Instance size and lab units

For example, a running Small (2 cores, 3.5 GB RAM) Windows VM instance costs $0.20/hour. A running Medium (Nested Virtualization, 4 cores, 16 GB RAM) Linux VM costs $0.55/hour.

A lab of 10 students with 10 hours weekly quota assigned to each student will cost $80/month if the instance size is Small (2 cores, 3.5 GB RAM). The same lab will cost $220/month if the instance size is Medium (Nested Virtualization, 4 core(s), 16 GB RAM).

The equation used to calculate the cost of the above labs is (Number of students * Number of monthly hours) * (number of lab units * 0.01).

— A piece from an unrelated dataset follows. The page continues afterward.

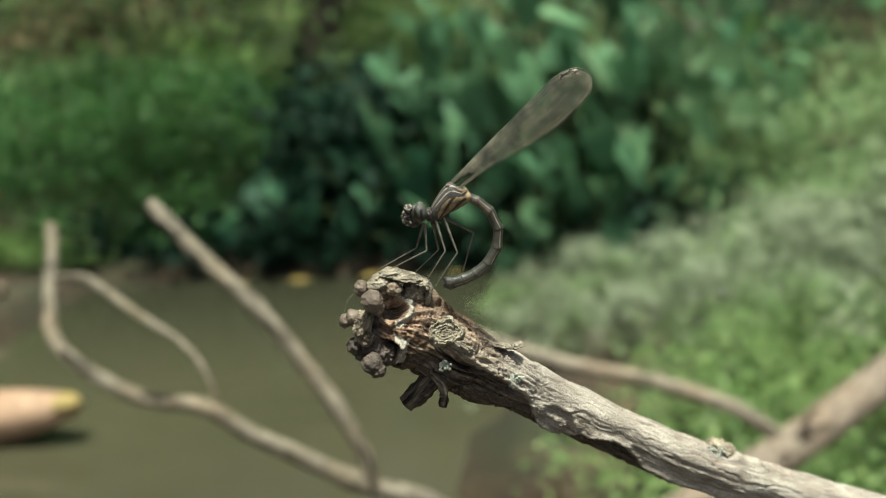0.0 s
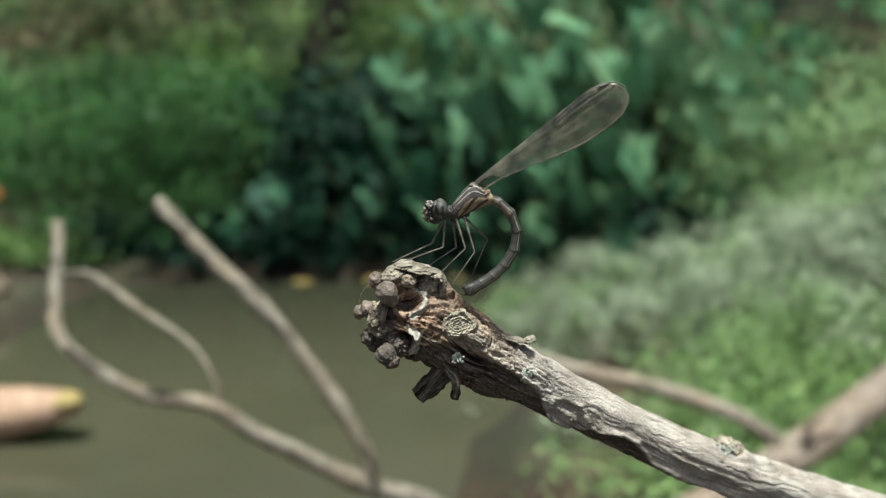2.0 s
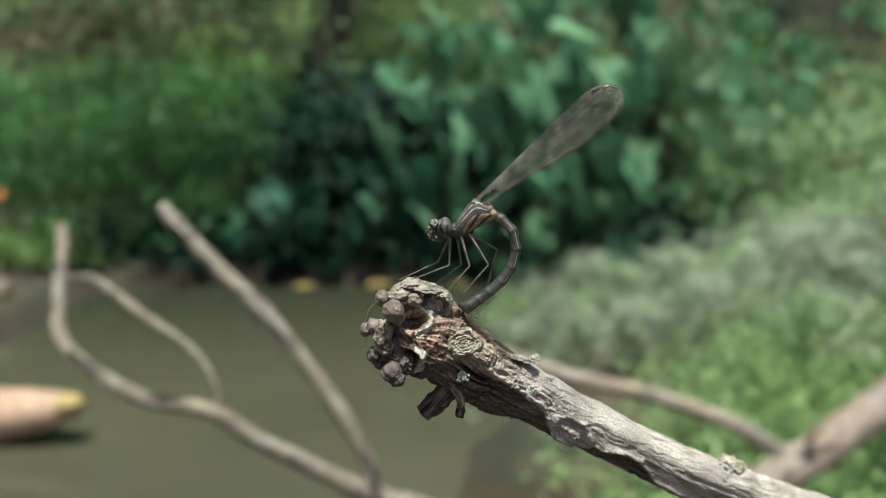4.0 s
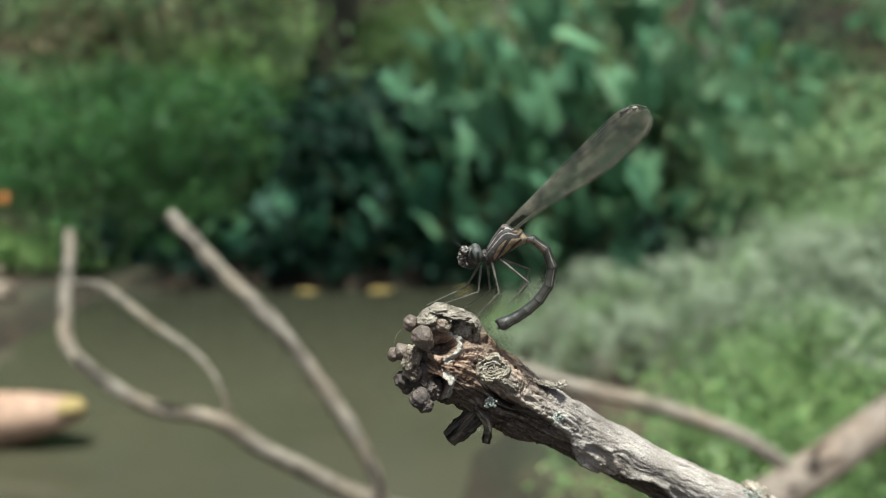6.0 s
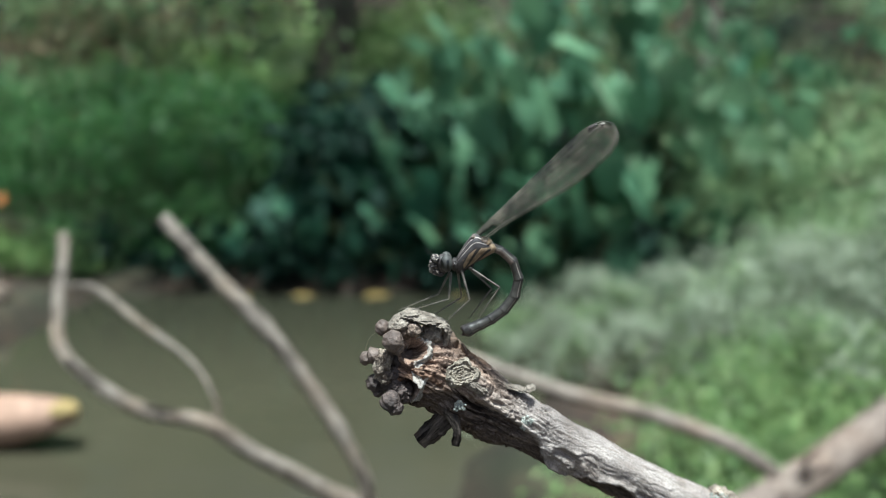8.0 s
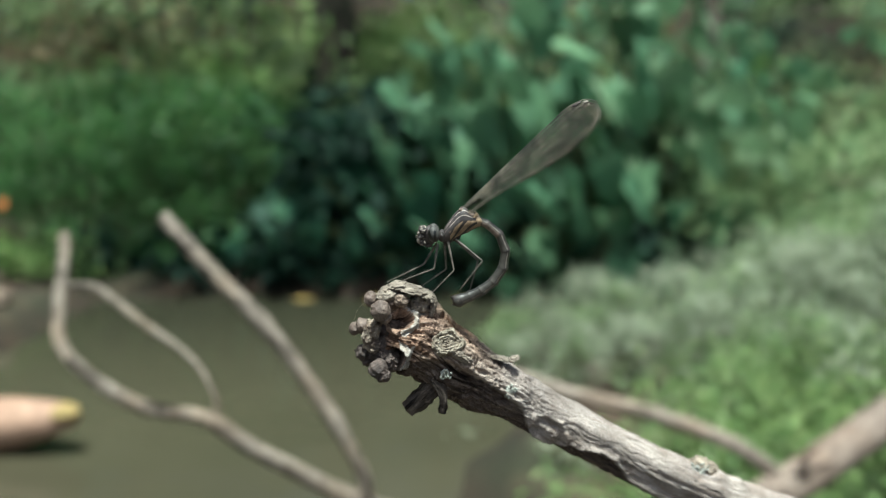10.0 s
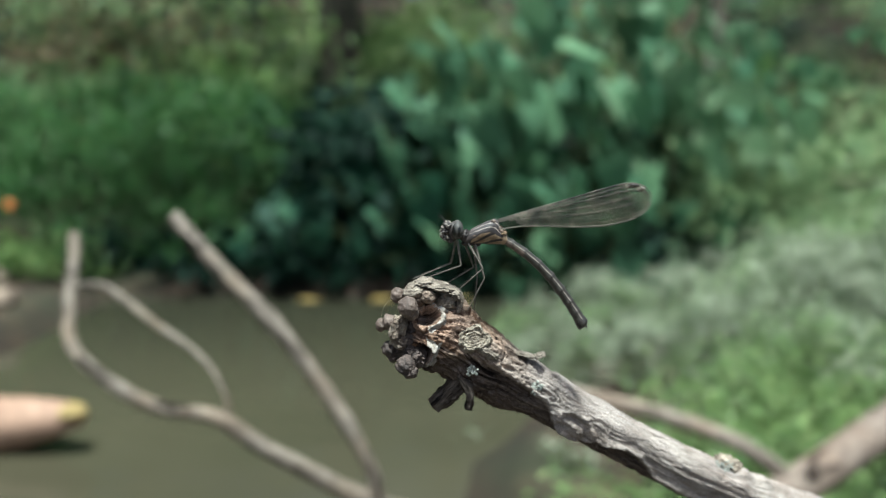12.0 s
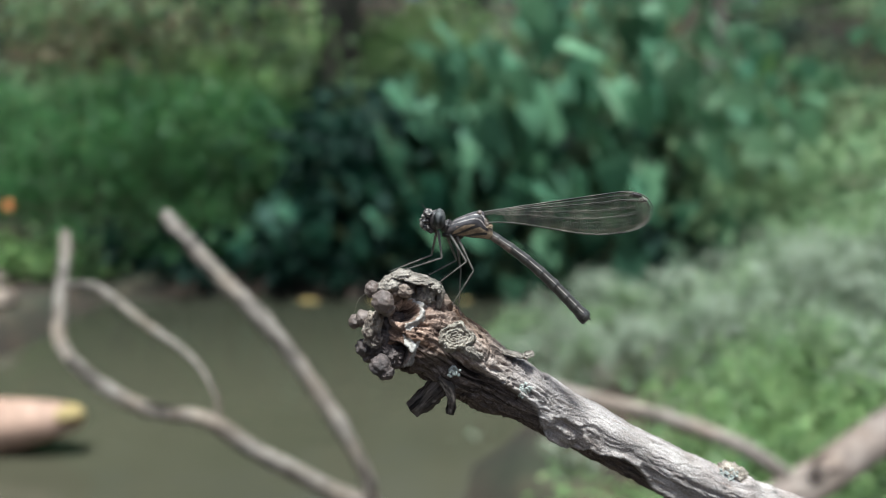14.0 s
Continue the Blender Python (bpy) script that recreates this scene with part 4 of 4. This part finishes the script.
def build_damselfly():
    fly = empty("damselfly", (0.007, FLY_Y, 0.583))
    # thorax: dark plates with pale lines along them, ochre below
    rings = [(-5.3, 0.75, 0.5, 0.5, -24), (-4.95, 0.8, 0.9, 0.8, -26), (-4.4, 0.95, 1.12, 1.0, -28), (-3.6, 1.15, 1.28, 1.15, -28), (-2.8, 1.3, 1.42, 1.2, -28), (-2.0, 1.35, 1.5, 1.15, -28), (-1.4, 1.15, 1.42, 1.05, -26), (-0.8, 0.75, 1.05, 0.9, -20), (-0.1, 0.3, 0.75, 0.68, -8), (0.45, 0.05, 0.55, 0.52, 0)]
    fine = spline([(x, z - 0.16 * min(1, high), high * 1.24, wide * 1.12, lean) for x, z, high, wide, lean in rings], 10)

    count = len(fine) - 1

    def plates(i, a):
        """Plum-grey plates parted by pale lines with black borders; ochre flanks with slanting black bars."""
        a = a if a <= 180 else a - 360
        a = 180 - a if a > 90 else a
        a = -180 - a if a < -90 else a
        u = i / count
        if u < 0.1:
            return 3
        if u > 0.86:
            return 2 if a < 40 else 4
        for middle, half in ((90, 2.5), (58 - 6 * u, 2.6), (33 - 8 * u, 2.6)):
            if abs(a - middle) < half:
                return 1
            if abs(a - middle) < half + 3.2:
                return 3
        low = 10 - 4 * u
        if a > low:
            return 0
        if a > low - 4 or a < -62:
            return 3
        bar = (u * 2.6 - 0.016 * (a - low)) % 0.8
        return 3 if bar < 0.3 or u < 0.25 else 2
    part("thorax", loft(fine, 120, plates), [PLATE, STRIPE, OCHRE, SHELL, WING_ROOT], fly, "plum-grey thorax with pale stripes and ochre flanks")
    rng = np.random.default_rng(12)
    for k in range(5):
        for s in (-1, 1):
            x, z, wide, tall = -1.3 + 0.3 * k + rng.normal(0, 0.1), 2.5 - 0.42 * k + rng.normal(0, 0.1), rng.uniform(0.25, 0.6), rng.uniform(0.2, 0.42)
            part("wing_base", scaled(lump((x, s * 0.5, z), (wide, 0.34, tall), (0, rng.uniform(-30, 70), 0), 0.45, 1.8, 4, k + 20)), WING_ROOT if rng.uniform() < 0.7 else OCHRE, fly)
    part("collar", joined(lump((-5.35 * MM, 0, 0.85 * MM), (0.62 * MM, 0.85 * MM, 0.85 * MM), (0, 20, 0), 0.3, 1.4, 4, 3), lump((-5.0 * MM, 0, -0.1 * MM), (0.8 * MM, 0.7 * MM, 0.5 * MM), (0, -10, 0), 0.35, 1.6, 4, 8),
                          lump((-3.9 * MM, 0, -0.25 * MM), (0.7 * MM, 0.65 * MM, 0.45 * MM), (0, 10, 0), 0.35, 1.6, 4, 9)), SHELL, fly)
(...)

  • For a Small lab: (10 * 40) * (20 * 0.01) = $80
  • For a Medium lab: (10 * 40) * (55 * 0.01) = $220

Limitations

There are a few limitations with Azure Lab Services, including:

  • Today, Classroom labs are the only managed labs available.
  • There are 10s of VM images in the marketplace that can be used as template VMs. However, only eight are enabled at the time of writing. The disabled images are still under review.
  • Only ten instance sizes are available at the time of writing. These include Small (2 cores, 3.5 GB RAM), Medium (4 cores, 7 GB RAM), and Large (Nested Virtualization, 8 cores, 32 GB RAM).
  • The time it takes to create a lab, start, and publish a template VM is considerably long.
  • Azure Lab Services has default capacity limits on Azure subscriptions to adhere to Azure Compute quota limitations.

Conclusion

Azure Lab Services helps organizations build classroom labs in the cloud easily and quickly. Students can access the labs from anywhere, any time. As a result, Azure Lab Services can be one of the most operationally efficient mechanisms for customized online learning in technical environments.